British historian and Third Reich expert Sir Richard Evans has dismissed as simplistic and flawed any Hitler-Trump comparisons, not least because Trump campaign punch-ups are nothing like the hundreds of deaths carried out by the Nazis that accompanied Hitler’s rise to power.
"Hitler was murderous from the start, he didn't just become murderous later on," said Evans to The Irish Times.
In the week when the Trump White House embraced “alternative facts”, Evans sees parallels not with the Goebbels propaganda machine but the post-modernist relativism of the late 1980s that swept US universities from which many in the Trump administration are drawn.
Problematic comparisons
Yale history professor Timothy Snyder agrees that straight comparisons are problematic because “history doesn’t repeat let alone rhyme”.

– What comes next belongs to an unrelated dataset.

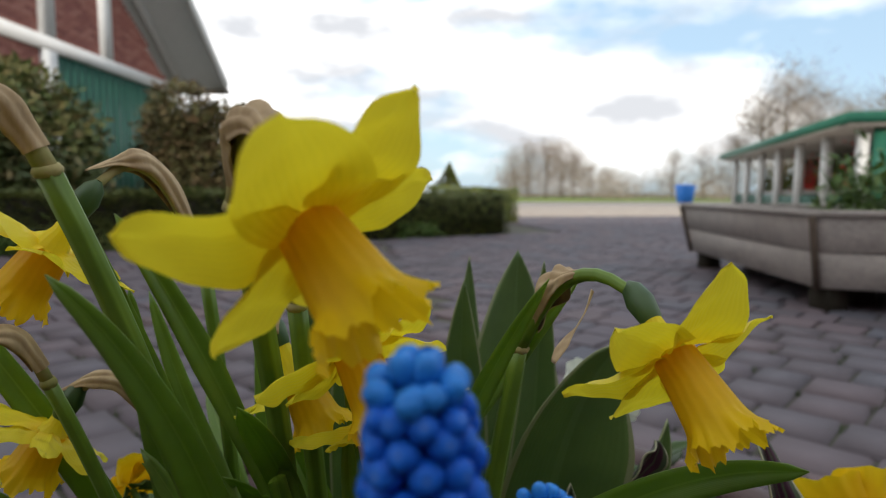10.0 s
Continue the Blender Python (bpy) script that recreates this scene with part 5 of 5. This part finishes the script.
def bare_tree(x, y, h, seed, spread=0.35, twigs=4200, label="tall bare tree with fine brown twigs"):
    rg = random.Random(seed)
    t = thing("tree", (x, y, 0), label, "tree", "bare trees in the distance")
    base = V(x, y, -0.1)
    top = V(x + rg.uniform(-0.3, 0.3), y, h * 0.8)
    part("trunk", tube([base, base.lerp(top, 0.4) + V(rg.uniform(-0.2, 0.2), 0, 0), top], [h * 0.022, h * 0.015, h * 0.004], 7), M_BARK, t)
    tips = []
    for k in range(17):
        f = rg.uniform(0.08, 0.85)
        a = rg.uniform(0, 6.283)
        s = base.lerp(top, f)
        e = s + V(math.cos(a), math.sin(a), rg.uniform(0.5, 1.1)) * h * spread * rg.uniform(0.5, 0.9) * (1.15 - 0.6 * f)
        part("limb", tube([s, s.lerp(e, 0.5) + V(0, 0, -0.03 * h), e], [h * 0.008, h * 0.005, h * 0.0015], 5), M_BARK, t)
        tips += [s.lerp(e, q) for q in (0.3, 0.5, 0.7, 0.85, 1.0)] + [top]
    r2 = np.random.RandomState(seed)
    idx = r2.randint(0, len(tips), twigs)
    pts = np.array([tuple(p) for p in tips])[idx] + r2.normal(0, h * 0.085, (twigs, 3))
    leaf_cloud(pts, h * 0.1, M_TWIG, "twig_mass", t, seed, 0.03)
    return t


for k, (fx, d, top) in enumerate(((0.30, 60, 0.085), (0.325, 62, 0.10), (0.355, 60, 0.10), (0.385, 63, 0.10), (0.41, 61, 0.085), (0.44, 66, 0.06), (0.47, 70, 0.05))):
    bare_tree(0.067 + fx * d, d, top * d + 0.5, 200 + k, 0.42, 5200, "distant brown leafless tree at the meadow edge")
for k, (fx, d, top) in enumerate(((0.60, 52, 0.09), (0.66, 50, 0.10), (0.72, 48, 0.12), (0.78, 46, 0.2), (0.83, 44, 0.26), (0.9, 45, 0.22), (0.97, 46, 0.2), (1.05, 44, 0.22), (1.14, 43, 0.24), (1.24, 42, 0.22), (1.35, 44, 0.2))):
    bare_tree(0.067 + fx * d, d, top * d + 0.5, 300 + k, 0.4)
for k in range(28):
    x, y = (22 + k * 2.6, 46 + 3 * math.sin(k * 1.7)) if k < 16 else (16.5 + (k - 16) * 1.35, 58 + 1.5 * math.sin(k * 2.3))
    t = thing("scrub", (x, y, 0), "brown leafless scrub along the meadow", "shrub", "scrub in the distance")
    r2 = np.random.RandomState(400 + k)
    leaf_cloud(np.stack([x + r2.normal(0, 1.2, 700), y + r2.normal(0, 0.8, 700), np.abs(r2.normal(0, 1.3 if k < 16 else 1.7, 700))], 1), 0.6, M_TWIG, "twig_mass", t, 400 + k, 0.08)

# ---------- unseen wall added behind the viewer to shade the yard -----
# blocks the low sun and dims the sky light on the plants' fronts
part("wall_south", box((-60, -5.4, 0), (60, -5.0, 5.0)), M_BRICK)["label"] = "unseen plain brick wall added to shade the yard"
bpy.data.objects["wall_south"]["kind"] = "structure"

The Trump phenomenon is "radically new", he told Die Welt, making it essential to broaden one's historical horizons to see everything that is possible.

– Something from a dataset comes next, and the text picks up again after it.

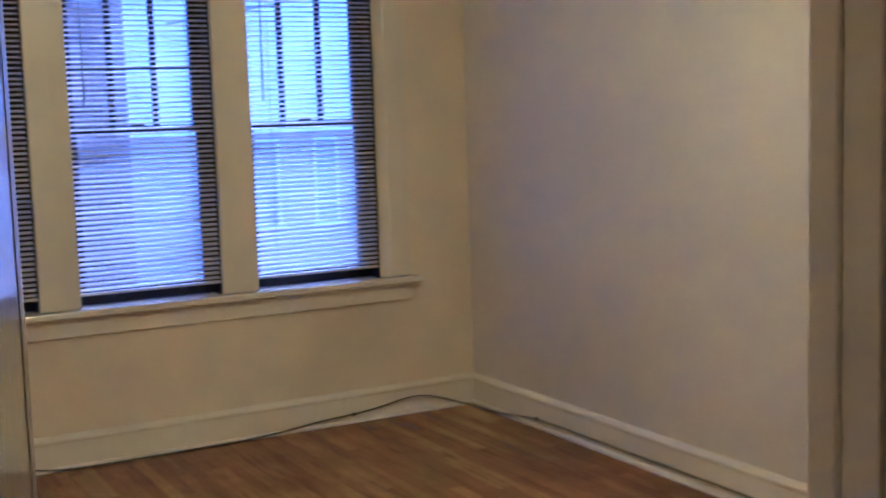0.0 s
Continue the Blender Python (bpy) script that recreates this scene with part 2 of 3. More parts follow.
def tube(points, radius, name, mat, parent=None, steps=6):
    cu = bpy.data.curves.new(name, "CURVE")
    cu.dimensions, cu.bevel_depth, cu.bevel_resolution, cu.resolution_u, cu.use_fill_caps = "3D", radius, 2, steps, True
    sp = cu.splines.new("NURBS")
    sp.points.add(len(points) - 1)
    for p, co in zip(sp.points, points):
        p.co = (*co, 1)
    sp.use_endpoint_u, sp.order_u = True, 3
    cu.materials.append(mat)
    tmp = bpy.data.objects.new(name, cu)
    scene.collection.objects.link(tmp)
    me = bpy.data.meshes.new_from_object(tmp.evaluated_get(bpy.context.evaluated_depsgraph_get()))
    bpy.data.objects.remove(tmp)
    ob = new(name, me)
    me.shade_smooth()
    ob.parent = parent
    return ob


# ---- the room's shell: north wall y 0, east wall x 0 ----
WEST, SOUTH, TOP = -3.175, -4.88, 2.835
HEAD, SILL = 2.155, 0.665
OPEN = [(-2.750, -2.102), (-1.932, -1.300), (-1.132, -0.505)]  # the three window openings
THICK = 0.26
wall_north = part("wall_north", boxes(
    (WEST - 0.2, OPEN[0][0], 0, THICK, -0.2, TOP + 0.2), (OPEN[0][1], OPEN[1][0], 0, THICK, SILL, HEAD),
    (OPEN[1][1], OPEN[2][0], 0, THICK, SILL, HEAD), (OPEN[2][1] + 0.05, 0.2, 0, THICK, -0.2, TOP + 0.2),
    (OPEN[2][1], OPEN[2][1] + 0.05, 0.03, THICK, -0.2, TOP + 0.2), (OPEN[2][1], OPEN[2][1] + 0.05, 0, 0.03, -0.2, SILL), (OPEN[2][1], OPEN[2][1] + 0.05, 0, 0.03, HEAD, TOP + 0.2),
    (OPEN[0][0], OPEN[2][1], 0, THICK, -0.2, SILL), (OPEN[0][0], OPEN[2][1], 0, THICK, HEAD, TOP + 0.2)), WALL)
tagged(wall_north, "cream painted plaster wall with three window openings", "wall", kind="structure")
wall_east = tagged(part("wall_east", boxes((0, 0.2, -4.1, 0, -0.2, TOP + 0.2)), WALL_DAYLIT), "plain pale painted plaster side wall tinted for window daylight", "wall", kind="structure")
wall_west = tagged(part("wall_west", boxes((WEST - 0.2, WEST, SOUTH, 0, -0.2, TOP + 0.2)), WALL), "cream painted plaster side wall beside the radiator", "wall", kind="structure")
CX, CY = -1.74, -3.98  # corner of the closet
wall_closet = tagged(part("wall_closet", boxes((CX, 0.2, CY - 0.12, CY, -0.2, TOP + 0.2), (CX, CX + 0.12, -6.8, CY - 0.12, -0.2, TOP + 0.2)), WALL), "cream painted closet wall beside the entrance", "wall", kind="structure")
DX0, DX1 = -3.12, -2.25
wall_south = tagged(part("wall_south", boxes((WEST - 0.2, DX0, SOUTH - 0.13, SOUTH, -0.2, TOP + 0.2), (DX1, CX, SOUTH - 0.13, SOUTH, -0.2, TOP + 0.2),
                         (DX0, DX1, SOUTH - 0.13, SOUTH, 2.06, TOP + 0.2)), WALL), "cream painted wall with the entrance doorway", "wall", kind="structure")
wall_hall = tagged(part("wall_hall", boxes((-4.4, -4.2, -6.8, SOUTH - 0.13, -0.2, TOP + 0.2), (-4.4, CX, -7.0, -6.8, -0.2, TOP + 0.2), (-4.4, WEST - 0.2, SOUTH - 0.13, SOUTH + 0.05, -0.2, TOP + 0.2)), WALL), "cream painted hall walls outside the doorway", "wall", kind="structure")
ceiling = tagged(part("ceiling", boxes((-4.4, 0.2, -7.0, THICK, TOP, TOP + 0.2)), CEIL), "matt off-white plaster ceiling", "ceiling", kind="structure")
floor = tagged(part("floor", boxes((-4.3, 0.15, -6.9, THICK - 0.05, -0.2, -0.012)), SUB), "varnished golden oak strip floor, worn and scratched", "floor", kind="structure")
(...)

“Of course Trump hasn’t done anything of what the Nazi regime did,” said Snyder, “but Hitler hadn’t done it either in 1932 or 1933.”
A decade later, in January 1942, Adolf Eichmann recalled how Reinhard Heydrich, the SS man who had chaired the meeting, lit up a cigar afterwards. Satisfied he then held in his hands the power of life and death over 11 million European Jews, Heydrich was dead six months later after an attack by Czech partisans. But his Wannsee machine kept murdering for three more years.
It fell to Eichmann to organise the logistics of the Holocaust, and he remained unrepentant over his role until his execution in 1962 for war crimes.
The Wannsee meeting, he told his Israeli trial, left him with “something of the satisfaction of Pilate because I felt entirely innocent of any guilt”.
“The popes had given their orders,” he said. “It was up to me to obey.”